Hello All,
I have had very good success building end-fed, 1/2-wave verticals (zepps)
from wire and ladderline. They are, essentially, j-pole antennas. The
radiator is cut for 1/2 wave from a piece of 14 gauge copper wire. The 1/4
wave matching stub is simply a section of ladderline, shorted at the bottom,
with one of its upper ends attached to the radiator. The resulting,
composite wire structure forms the "J", with an overall length slightly
shorter than 3/4 wave.
A 50 ohm feed point can usually be found near the bottom of the stub. Add
a several-turn choke balun, an insulator, a rope, and single, high tree limb
(or sky-rope between trees with a pulley), and you will be very pleasantly
surprised.
I have constructed one for 10m, and one for 20m. I worked many countries
with the 20m version. I can provide construction dimensions for those
interested. There's no argument about the nice pattern from a vertical 1/2
wave, even if it does "radiate equally poorly in all directions"! <*grin*>.

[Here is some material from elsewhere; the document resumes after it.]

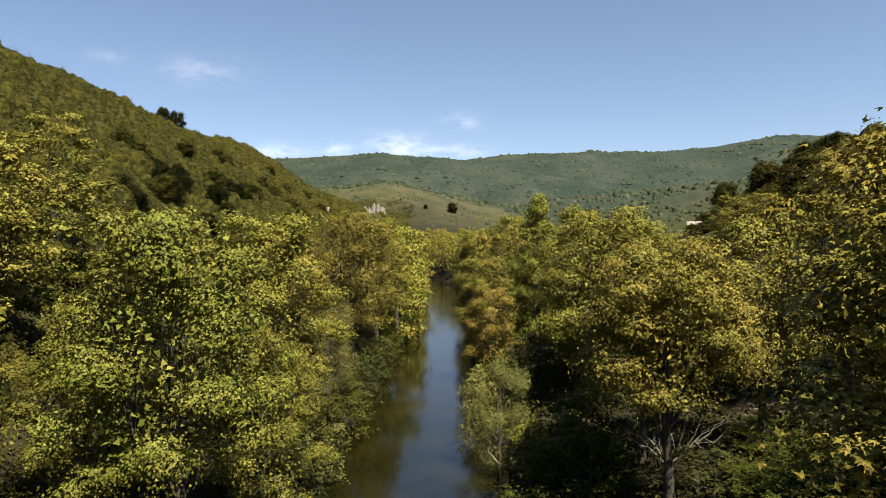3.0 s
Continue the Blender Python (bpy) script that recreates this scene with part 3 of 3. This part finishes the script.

These are the easiest antennas to put up if you have trees. A single rope
pulls them up in the air. No *RADIALS* required! In comparison tests with a
160m dipole up 55 feet, the zepps, at approximately the same height, were
consistently as good or within a few db of the dipole, and sometimes, better
(the dipole's patern is spikey on 10m).
The 1/4 wave matching stub doesn't have to hang vertically in line below
the radiator. It can come off sideways to conserve overall height.
I have found that these zepps can be used with a tuner at frequencies below
that band they are cut for, but not above. The 10m zepp worked pretty well
on 12 and 15, but the 20m one didn't. They will also detune slightly (lower
resonant frequency) in wet weather.
Ok, grab your wire, and smoke some solder! Have fun!